[Begin DATA FOR PROCESSING]
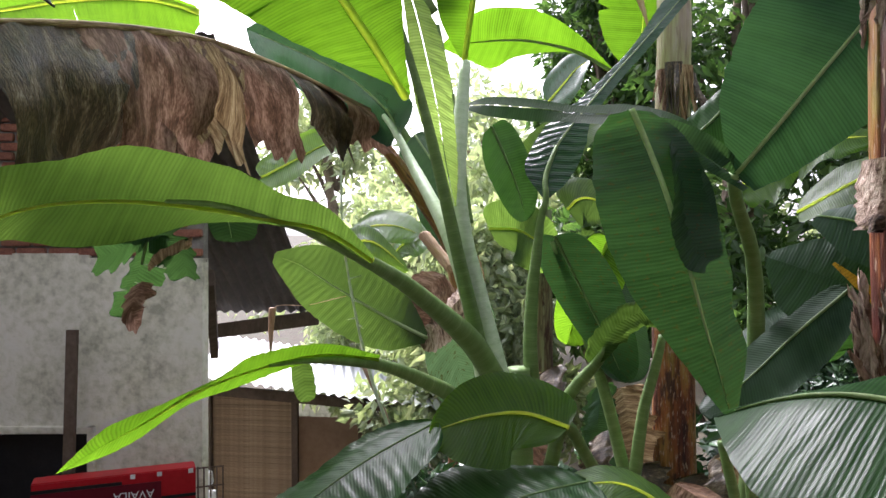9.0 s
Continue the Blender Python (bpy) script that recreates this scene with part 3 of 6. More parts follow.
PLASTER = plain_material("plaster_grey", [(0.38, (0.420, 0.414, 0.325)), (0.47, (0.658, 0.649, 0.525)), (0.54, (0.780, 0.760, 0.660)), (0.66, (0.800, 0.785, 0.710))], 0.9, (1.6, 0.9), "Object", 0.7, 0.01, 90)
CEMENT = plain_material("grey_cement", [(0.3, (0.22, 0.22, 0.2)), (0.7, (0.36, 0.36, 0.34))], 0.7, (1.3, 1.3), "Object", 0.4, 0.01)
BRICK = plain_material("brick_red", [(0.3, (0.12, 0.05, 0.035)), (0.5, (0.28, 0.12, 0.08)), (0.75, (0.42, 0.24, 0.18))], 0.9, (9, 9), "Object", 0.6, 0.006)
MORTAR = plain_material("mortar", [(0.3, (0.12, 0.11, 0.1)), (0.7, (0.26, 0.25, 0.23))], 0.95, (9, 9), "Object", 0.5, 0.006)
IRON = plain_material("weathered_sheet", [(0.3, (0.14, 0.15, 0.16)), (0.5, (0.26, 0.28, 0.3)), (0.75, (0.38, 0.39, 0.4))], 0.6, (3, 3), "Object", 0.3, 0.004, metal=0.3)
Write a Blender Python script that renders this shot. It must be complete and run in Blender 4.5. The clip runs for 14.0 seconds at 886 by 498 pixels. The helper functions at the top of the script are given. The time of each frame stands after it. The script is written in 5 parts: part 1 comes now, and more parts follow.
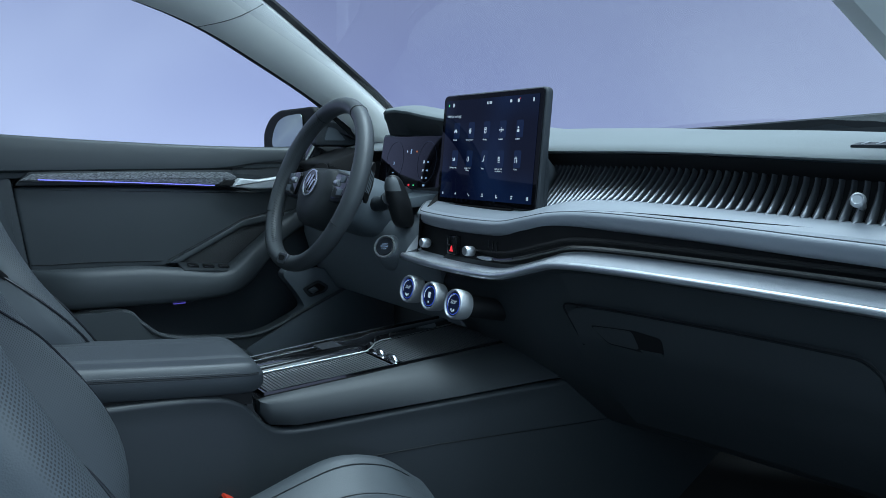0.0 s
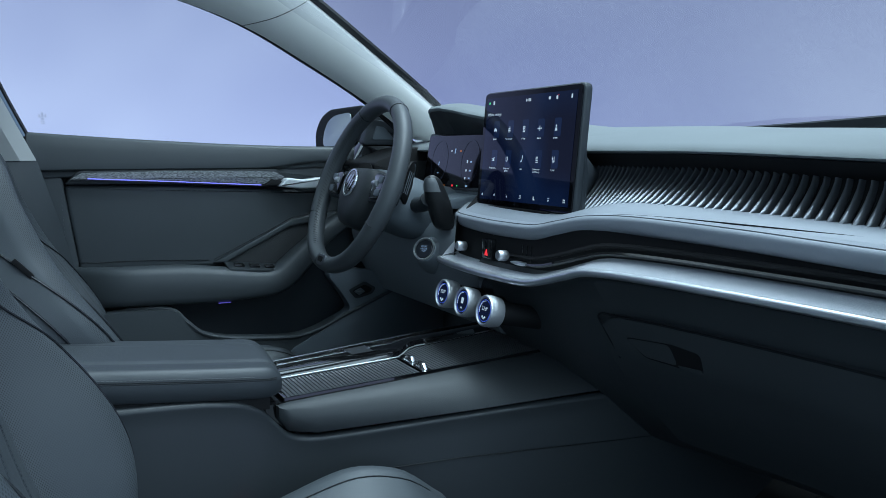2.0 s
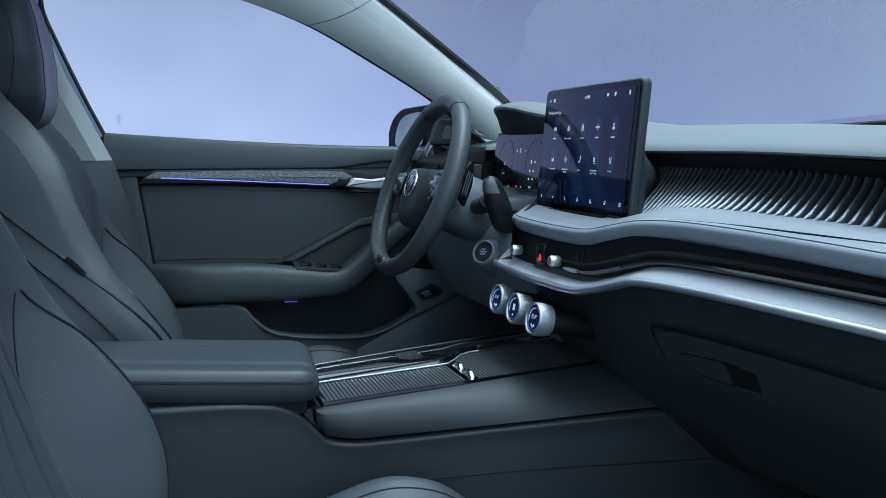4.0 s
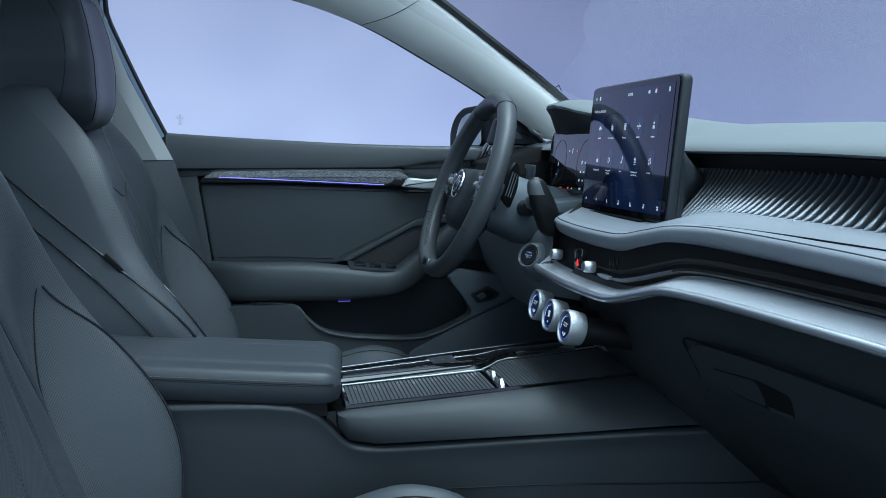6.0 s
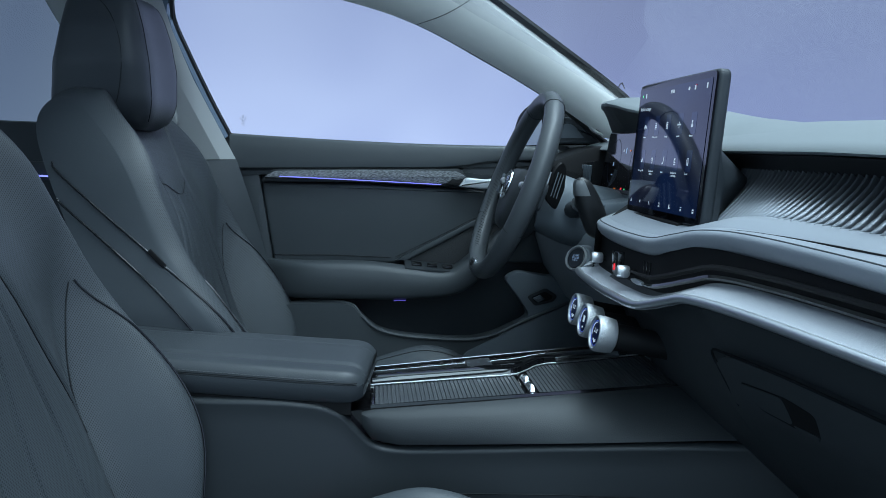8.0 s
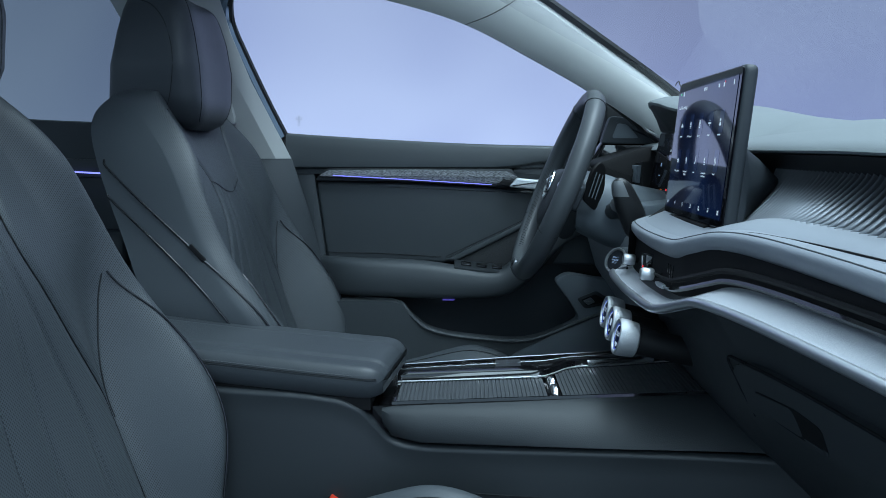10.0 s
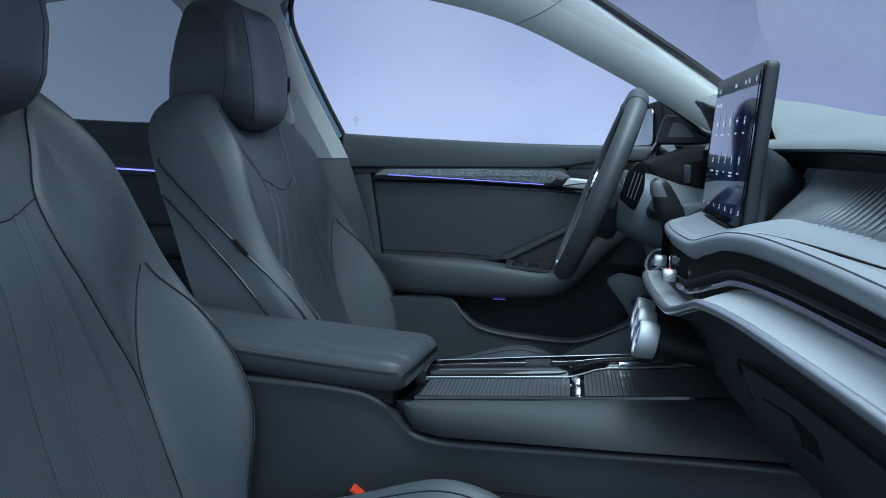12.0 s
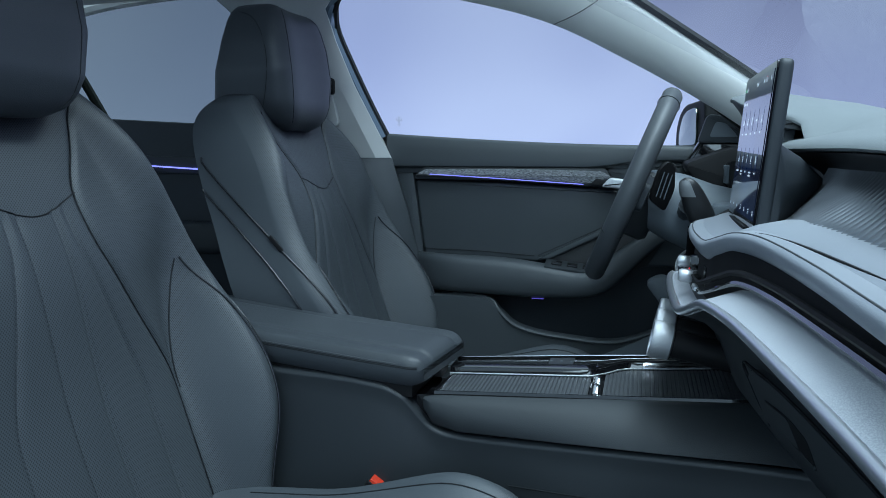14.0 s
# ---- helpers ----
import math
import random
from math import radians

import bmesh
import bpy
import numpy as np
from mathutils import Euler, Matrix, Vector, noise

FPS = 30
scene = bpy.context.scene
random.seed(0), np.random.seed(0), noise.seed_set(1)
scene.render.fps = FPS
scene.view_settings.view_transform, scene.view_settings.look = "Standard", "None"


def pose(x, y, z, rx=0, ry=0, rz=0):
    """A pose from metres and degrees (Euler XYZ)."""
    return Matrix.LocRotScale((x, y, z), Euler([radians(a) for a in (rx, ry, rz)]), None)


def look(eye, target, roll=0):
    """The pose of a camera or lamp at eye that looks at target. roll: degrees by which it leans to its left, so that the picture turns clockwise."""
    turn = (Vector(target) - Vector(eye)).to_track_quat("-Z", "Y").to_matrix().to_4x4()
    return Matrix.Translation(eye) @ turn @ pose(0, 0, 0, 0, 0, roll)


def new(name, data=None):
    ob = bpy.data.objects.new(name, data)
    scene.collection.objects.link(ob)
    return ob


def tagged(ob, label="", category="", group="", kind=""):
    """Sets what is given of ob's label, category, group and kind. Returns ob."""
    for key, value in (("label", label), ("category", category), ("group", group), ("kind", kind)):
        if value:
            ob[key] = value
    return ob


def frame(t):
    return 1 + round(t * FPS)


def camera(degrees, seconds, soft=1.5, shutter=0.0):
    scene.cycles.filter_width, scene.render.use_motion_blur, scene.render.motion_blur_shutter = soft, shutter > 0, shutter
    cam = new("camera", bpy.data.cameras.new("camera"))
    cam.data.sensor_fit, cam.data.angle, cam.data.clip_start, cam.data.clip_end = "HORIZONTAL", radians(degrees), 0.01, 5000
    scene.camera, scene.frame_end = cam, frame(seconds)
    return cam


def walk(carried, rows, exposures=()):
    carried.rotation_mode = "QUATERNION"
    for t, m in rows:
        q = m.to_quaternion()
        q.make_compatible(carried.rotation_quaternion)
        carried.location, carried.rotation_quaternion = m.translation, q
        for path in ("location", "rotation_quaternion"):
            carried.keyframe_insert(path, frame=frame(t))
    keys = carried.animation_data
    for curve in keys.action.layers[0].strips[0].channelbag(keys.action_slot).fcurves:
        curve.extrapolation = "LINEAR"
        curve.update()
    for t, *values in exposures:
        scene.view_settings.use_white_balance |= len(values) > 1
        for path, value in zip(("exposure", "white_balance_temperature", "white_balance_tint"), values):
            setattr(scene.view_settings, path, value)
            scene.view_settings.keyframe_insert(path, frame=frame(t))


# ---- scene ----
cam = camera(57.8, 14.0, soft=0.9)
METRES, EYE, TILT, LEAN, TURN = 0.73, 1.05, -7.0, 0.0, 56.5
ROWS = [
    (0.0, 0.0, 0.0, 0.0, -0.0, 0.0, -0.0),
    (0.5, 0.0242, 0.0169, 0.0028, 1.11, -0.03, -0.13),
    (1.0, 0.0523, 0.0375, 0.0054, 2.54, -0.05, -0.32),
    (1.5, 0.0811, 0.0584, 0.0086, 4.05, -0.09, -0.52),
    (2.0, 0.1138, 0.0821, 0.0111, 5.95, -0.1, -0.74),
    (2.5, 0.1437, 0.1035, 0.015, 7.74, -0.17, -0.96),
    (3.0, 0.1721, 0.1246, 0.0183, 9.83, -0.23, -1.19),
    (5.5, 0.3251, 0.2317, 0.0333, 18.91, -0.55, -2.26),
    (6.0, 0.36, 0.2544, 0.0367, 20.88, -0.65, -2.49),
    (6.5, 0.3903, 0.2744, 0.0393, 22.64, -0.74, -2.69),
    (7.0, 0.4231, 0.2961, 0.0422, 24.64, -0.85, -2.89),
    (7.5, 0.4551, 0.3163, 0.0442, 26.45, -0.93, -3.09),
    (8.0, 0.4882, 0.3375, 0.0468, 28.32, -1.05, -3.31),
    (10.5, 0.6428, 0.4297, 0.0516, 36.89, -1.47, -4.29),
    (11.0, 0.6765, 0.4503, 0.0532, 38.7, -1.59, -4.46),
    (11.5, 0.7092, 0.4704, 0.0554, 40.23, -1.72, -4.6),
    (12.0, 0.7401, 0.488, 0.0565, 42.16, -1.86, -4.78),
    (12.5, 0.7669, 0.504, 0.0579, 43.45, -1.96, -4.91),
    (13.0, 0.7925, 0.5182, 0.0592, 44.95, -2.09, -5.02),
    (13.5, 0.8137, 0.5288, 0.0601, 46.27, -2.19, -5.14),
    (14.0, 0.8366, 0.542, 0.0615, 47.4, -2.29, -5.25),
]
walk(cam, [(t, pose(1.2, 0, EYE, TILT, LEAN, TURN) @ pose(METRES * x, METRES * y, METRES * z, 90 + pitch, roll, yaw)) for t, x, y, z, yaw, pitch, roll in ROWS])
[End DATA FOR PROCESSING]
= STATED TASK =
Repeat the entries exactly and keep the pictures out of the copy.

= RESPONSE TO THE TASK =
9.0 s
Continue the Blender Python (bpy) script that recreates this scene with part 3 of 6. More parts follow.
PLASTER = plain_material("plaster_grey", [(0.38, (0.420, 0.414, 0.325)), (0.47, (0.658, 0.649, 0.525)), (0.54, (0.780, 0.760, 0.660)), (0.66, (0.800, 0.785, 0.710))], 0.9, (1.6, 0.9), "Object", 0.7, 0.01, 90)
CEMENT = plain_material("grey_cement", [(0.3, (0.22, 0.22, 0.2)), (0.7, (0.36, 0.36, 0.34))], 0.7, (1.3, 1.3), "Object", 0.4, 0.01)
BRICK = plain_material("brick_red", [(0.3, (0.12, 0.05, 0.035)), (0.5, (0.28, 0.12, 0.08)), (0.75, (0.42, 0.24, 0.18))], 0.9, (9, 9), "Object", 0.6, 0.006)
MORTAR = plain_material("mortar", [(0.3, (0.12, 0.11, 0.1)), (0.7, (0.26, 0.25, 0.23))], 0.95, (9, 9), "Object", 0.5, 0.006)
IRON = plain_material("weathered_sheet", [(0.3, (0.14, 0.15, 0.16)), (0.5, (0.26, 0.28, 0.3)), (0.75, (0.38, 0.39, 0.4))], 0.6, (3, 3), "Object", 0.3, 0.004, metal=0.3)
Write a Blender Python script that renders this shot. It must be complete and run in Blender 4.5. The clip runs for 14.0 seconds at 886 by 498 pixels. The helper functions at the top of the script are given. The time of each frame stands after it. The script is written in 5 parts: part 1 comes now, and more parts follow.
0.0 s
2.0 s
4.0 s
6.0 s
8.0 s
10.0 s
12.0 s
14.0 s
# ---- helpers ----
import math
import random
from math import radians

import bmesh
import bpy
import numpy as np
from mathutils import Euler, Matrix, Vector, noise

FPS = 30
scene = bpy.context.scene
random.seed(0), np.random.seed(0), noise.seed_set(1)
scene.render.fps = FPS
scene.view_settings.view_transform, scene.view_settings.look = "Standard", "None"


def pose(x, y, z, rx=0, ry=0, rz=0):
    """A pose from metres and degrees (Euler XYZ)."""
    return Matrix.LocRotScale((x, y, z), Euler([radians(a) for a in (rx, ry, rz)]), None)


def look(eye, target, roll=0):
    """The pose of a camera or lamp at eye that looks at target. roll: degrees by which it leans to its left, so that the picture turns clockwise."""
    turn = (Vector(target) - Vector(eye)).to_track_quat("-Z", "Y").to_matrix().to_4x4()
    return Matrix.Translation(eye) @ turn @ pose(0, 0, 0, 0, 0, roll)


def new(name, data=None):
    ob = bpy.data.objects.new(name, data)
    scene.collection.objects.link(ob)
    return ob


def tagged(ob, label="", category="", group="", kind=""):
    """Sets what is given of ob's label, category, group and kind. Returns ob."""
    for key, value in (("label", label), ("category", category), ("group", group), ("kind", kind)):
        if value:
            ob[key] = value
    return ob


def frame(t):
    return 1 + round(t * FPS)


def camera(degrees, seconds, soft=1.5, shutter=0.0):
    scene.cycles.filter_width, scene.render.use_motion_blur, scene.render.motion_blur_shutter = soft, shutter > 0, shutter
    cam = new("camera", bpy.data.cameras.new("camera"))
    cam.data.sensor_fit, cam.data.angle, cam.data.clip_start, cam.data.clip_end = "HORIZONTAL", radians(degrees), 0.01, 5000
    scene.camera, scene.frame_end = cam, frame(seconds)
    return cam


def walk(carried, rows, exposures=()):
    carried.rotation_mode = "QUATERNION"
    for t, m in rows:
        q = m.to_quaternion()
        q.make_compatible(carried.rotation_quaternion)
        carried.location, carried.rotation_quaternion = m.translation, q
        for path in ("location", "rotation_quaternion"):
            carried.keyframe_insert(path, frame=frame(t))
    keys = carried.animation_data
    for curve in keys.action.layers[0].strips[0].channelbag(keys.action_slot).fcurves:
        curve.extrapolation = "LINEAR"
        curve.update()
    for t, *values in exposures:
        scene.view_settings.use_white_balance |= len(values) > 1
        for path, value in zip(("exposure", "white_balance_temperature", "white_balance_tint"), values):
            setattr(scene.view_settings, path, value)
            scene.view_settings.keyframe_insert(path, frame=frame(t))


# ---- scene ----
cam = camera(57.8, 14.0, soft=0.9)
METRES, EYE, TILT, LEAN, TURN = 0.73, 1.05, -7.0, 0.0, 56.5
ROWS = [
    (0.0, 0.0, 0.0, 0.0, -0.0, 0.0, -0.0),
    (0.5, 0.0242, 0.0169, 0.0028, 1.11, -0.03, -0.13),
    (1.0, 0.0523, 0.0375, 0.0054, 2.54, -0.05, -0.32),
    (1.5, 0.0811, 0.0584, 0.0086, 4.05, -0.09, -0.52),
    (2.0, 0.1138, 0.0821, 0.0111, 5.95, -0.1, -0.74),
    (2.5, 0.1437, 0.1035, 0.015, 7.74, -0.17, -0.96),
    (3.0, 0.1721, 0.1246, 0.0183, 9.83, -0.23, -1.19),
    (5.5, 0.3251, 0.2317, 0.0333, 18.91, -0.55, -2.26),
    (6.0, 0.36, 0.2544, 0.0367, 20.88, -0.65, -2.49),
    (6.5, 0.3903, 0.2744, 0.0393, 22.64, -0.74, -2.69),
    (7.0, 0.4231, 0.2961, 0.0422, 24.64, -0.85, -2.89),
    (7.5, 0.4551, 0.3163, 0.0442, 26.45, -0.93, -3.09),
    (8.0, 0.4882, 0.3375, 0.0468, 28.32, -1.05, -3.31),
    (10.5, 0.6428, 0.4297, 0.0516, 36.89, -1.47, -4.29),
    (11.0, 0.6765, 0.4503, 0.0532, 38.7, -1.59, -4.46),
    (11.5, 0.7092, 0.4704, 0.0554, 40.23, -1.72, -4.6),
    (12.0, 0.7401, 0.488, 0.0565, 42.16, -1.86, -4.78),
    (12.5, 0.7669, 0.504, 0.0579, 43.45, -1.96, -4.91),
    (13.0, 0.7925, 0.5182, 0.0592, 44.95, -2.09, -5.02),
    (13.5, 0.8137, 0.5288, 0.0601, 46.27, -2.19, -5.14),
    (14.0, 0.8366, 0.542, 0.0615, 47.4, -2.29, -5.25),
]
walk(cam, [(t, pose(1.2, 0, EYE, TILT, LEAN, TURN) @ pose(METRES * x, METRES * y, METRES * z, 90 + pitch, roll, yaw)) for t, x, y, z, yaw, pitch, roll in ROWS])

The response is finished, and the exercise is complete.